How to diagnose and solve home internet issues

Diagnosing Internet Issues for the Home Office

Residential internet connections can be a source of frustration for home office users. To a user, phone calls, email, and other internet activity appear seamless and automatic. But behind the scenes, each of these are broken down into packets of information delivered individually over a complicated tangle of interconnected computer networks – the internet.

 The internet is a “best effort” network; it does not guarantee that a packet of data will get to its destination in a particular time frame – or even in the right order. When working at home, residential internet connections can quickly run into use cases they just weren’t built for. A residential connection’s best effort might not be good enough for business applications.

The result will be slowing or loss of packets at the bottlenecks. Best effort is usually fine for file downloads where a momentary bottleneck won’t even be noticed, but more time-sensitive tasks like video conferencing and screen sharing will definitely feel the impact. This slowing will manifest as lag, jitter, frozen screens, and even dropped connections.

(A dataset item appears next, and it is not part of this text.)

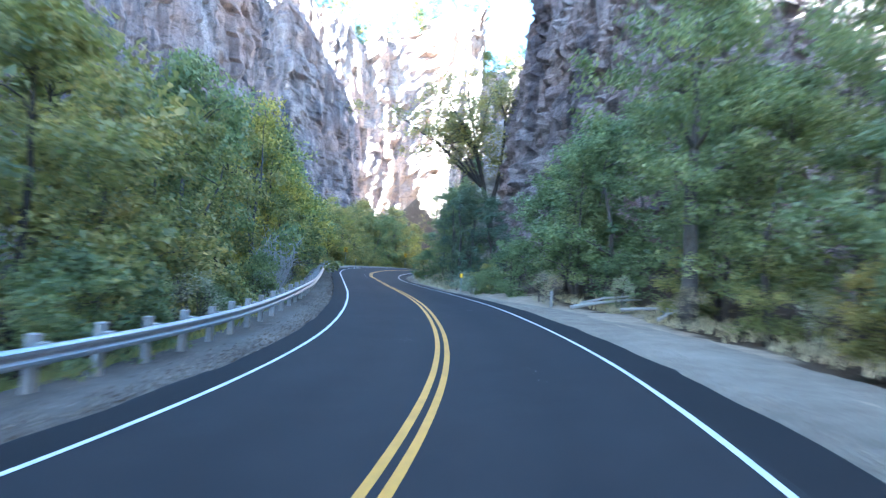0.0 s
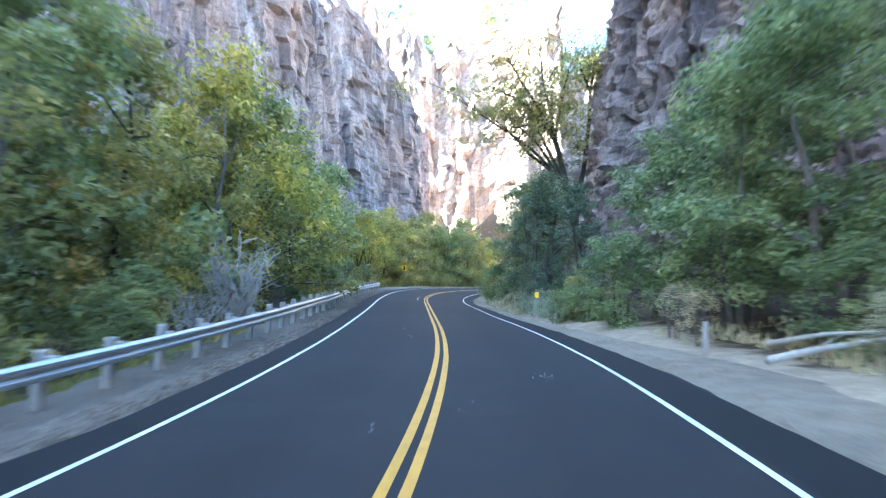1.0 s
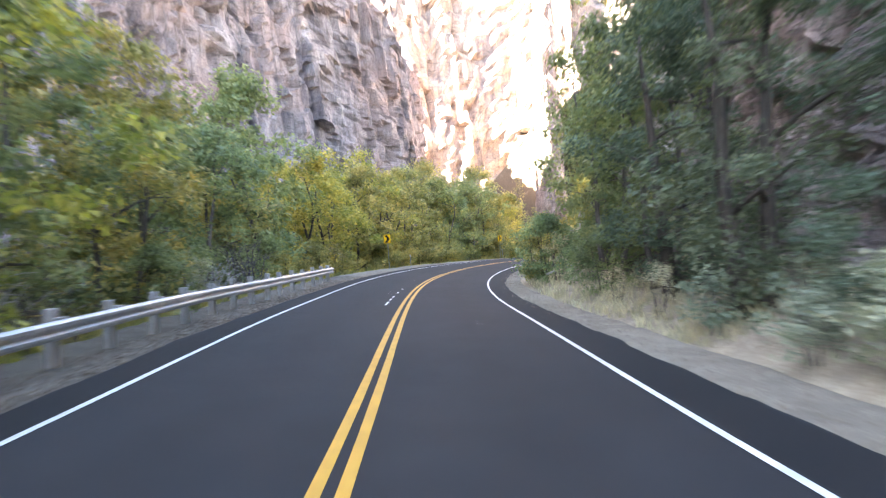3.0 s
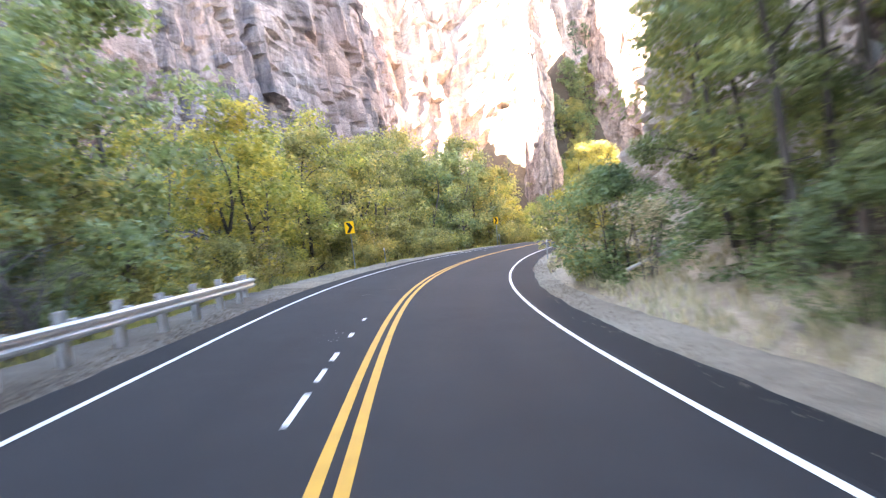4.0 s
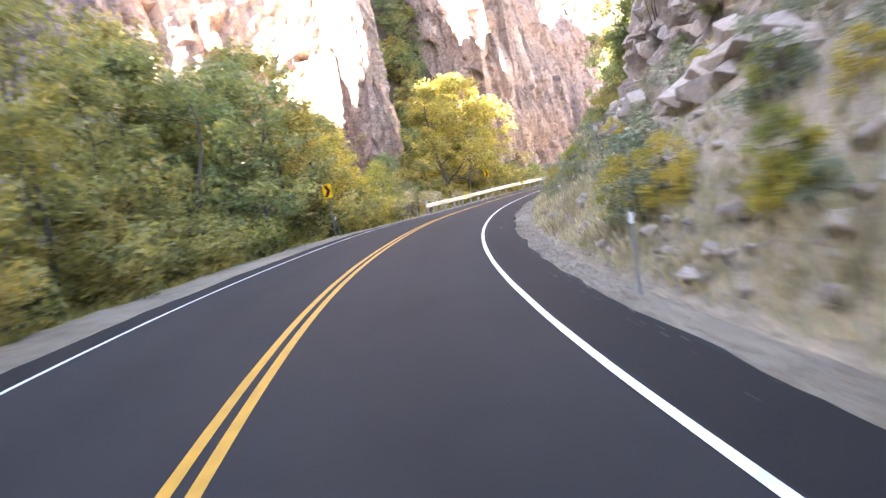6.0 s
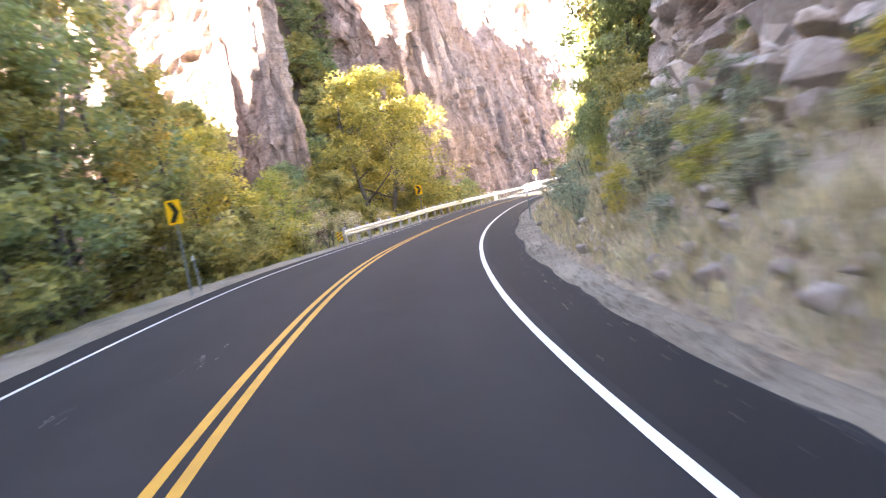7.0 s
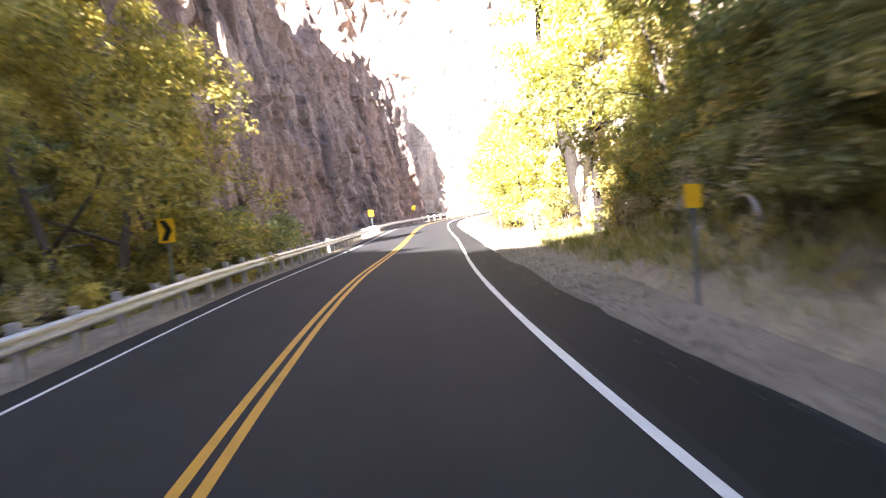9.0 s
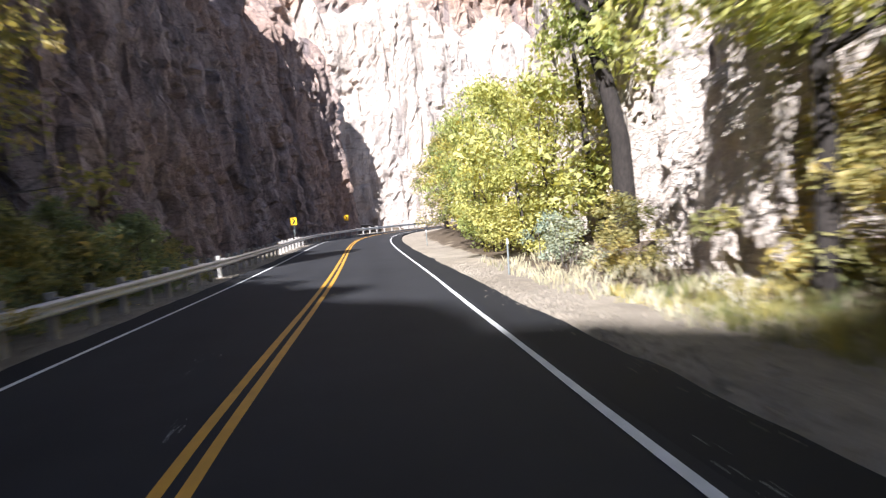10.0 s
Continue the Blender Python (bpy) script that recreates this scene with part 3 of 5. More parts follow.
FAR_OB = cliff("cliff_far", "sunlit pale cliffs high over the canyon", [(-150, 120), (-90, 185), (-45, 196), (-33, 200), (-10, 214), (12, 212), (30, 240), (60, 262), (110, 268), (190, 240)], [75, 84, 74, 69, 70, 67, 72, 78, 76, 70], ROCK_FAR, 21.3, 1.4, 3.6, 0.2, thick=40, size=1.7)
# canyon side on which the lane runs
cliff("cliff_east", "jointed grey-pink cliff over the road", [(8.5, 82), (6.6, 70), (6.2, 60), (9, 52), (16, 45), (22, 32), (25, 8), (20, -20), (10, -60)], [26, 28, 30, 30, 28, 28, 28, 30, 30], ROCK_GREY, 31.9, 0.40, 1.6, 0.08, size=0.62, block=(.62, .26), relief=1.1)
OUTCROP = [along(s, o).xy for s, o in ((152, 22), (144, 16.5), (136, 12.5), (130, 9.4), (124, 8.8), (117, 9.8), (110, 10.6), (102, 9.8), (96, 8.8), (90, 8.6), (85, 10), (80, 14))]
OUTCROP_OB = cliff("cliff_outcrop", "broken grey rock outcrop over a dry slope", OUTCROP, [8, 14, 20, 22, 22, 22, 22, 21, 20, 20, 20, 18], ROCK_TALUS, 41.7, 0.32, 1.25, 0.30, size=0.6, block=(1.0, .32), relief=1.5)
# part of the sun's brightness here is put into the rock colour
cliff("cliff_bright", "sunlit rock wall beside the verge, with glare in its pale colour", [(78, 176), (60, 178), (48, 168), (36, 155), (30, 149.8), (26, 146.2), (23.4, 143.4), (25, 138.5), (30, 134)], [26, 26, 24, 22, 20, 19, 18, 16, 14], ROCK_SUNLIT, 52.3, 0.34, 0.9, 0.05, size=0.9, clefts=((30.2, 150.0, 2.6, 2.6), (27.3, 147.3, 2.3, 2.2), (34.2, 153.5, 1.8, 2.2)))


# ---- guard rails ----
def rail_beam(name, path, mat):
    """A W-shaped steel beam along places on the road's plan, facing the lane."""
    prof = [(0.0, -0.155), (0.035, -0.15), (0.082, -0.105), (0.082, -0.06), (0.03, -0.02), (0.03, 0.02), (0.082, 0.06), (0.082, 0.105), (0.035, 0.15), (0.0, 0.155)]
    prof = prof + [(a - 0.006, b) for a, b in reversed(prof)]
    verts, faces, n = [], [], len(prof)
    for i, p in enumerate(path):
        d = (path[min(i + 1, len(path) - 1)] - path[max(0, i - 1)])
        d.z = 0
        d.normalize()
        side = Vector((d.y, -d.x, 0))
        verts += [p + side * a + Vector((0, 0, b)) for a, b in prof]
    for i in range(len(path) - 1):
        for k in range(n):
            faces.append((i * n + k, i * n + (k + 1) % n, (i + 1) * n + (k + 1) % n, (i + 1) * n + k))
    faces.append(tuple(reversed(range(n))))
    faces.append(tuple((len(path) - 1) * n + k for k in range(n)))
    return mesh_of(name, verts, faces, mat)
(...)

Locating the Source of the Problem

When there’s a problem with a home office’s internet connection, the first instinct might be to call the ISP. But before you get to that point, there are a lot of things you can do to isolate and treat problems within these networks.

The first step is to determine whether the problem is in the local area network (LAN) or actually with the internet service’s wide area network (WAN). This will help you narrow down whether you focus on issues within the home network or if you have to call the ISP.

One way to do this is by testing the network connectivity with the classic network diagnostic tool, ping. Ping tracks the time it takes for a short message to reach a destination and return. For this test, pinging the default gateway address on your LAN and a location on the internet will let you see whether the issues start inside or outside the LAN.

1. Open a terminal

To use ping, have the user open a terminal or command prompt on their computer.

Mac

  • Click the magnifying glass in the top right of the screen or press the Command button + Spacebar.
  • The Spotlight Search bar appears. Type terminal and then press Enter.

Windows

  • Click the Windows button and then type CMD.
  • In the results, click Command Prompt.

2. Determine the gateway or router

The quickest way is to find the gateway address is to type tracert bigleaf.net (or on a Mac traceroute bigleaf.net) in the terminal window and press Enter. The first address that appears is the LAN gateway.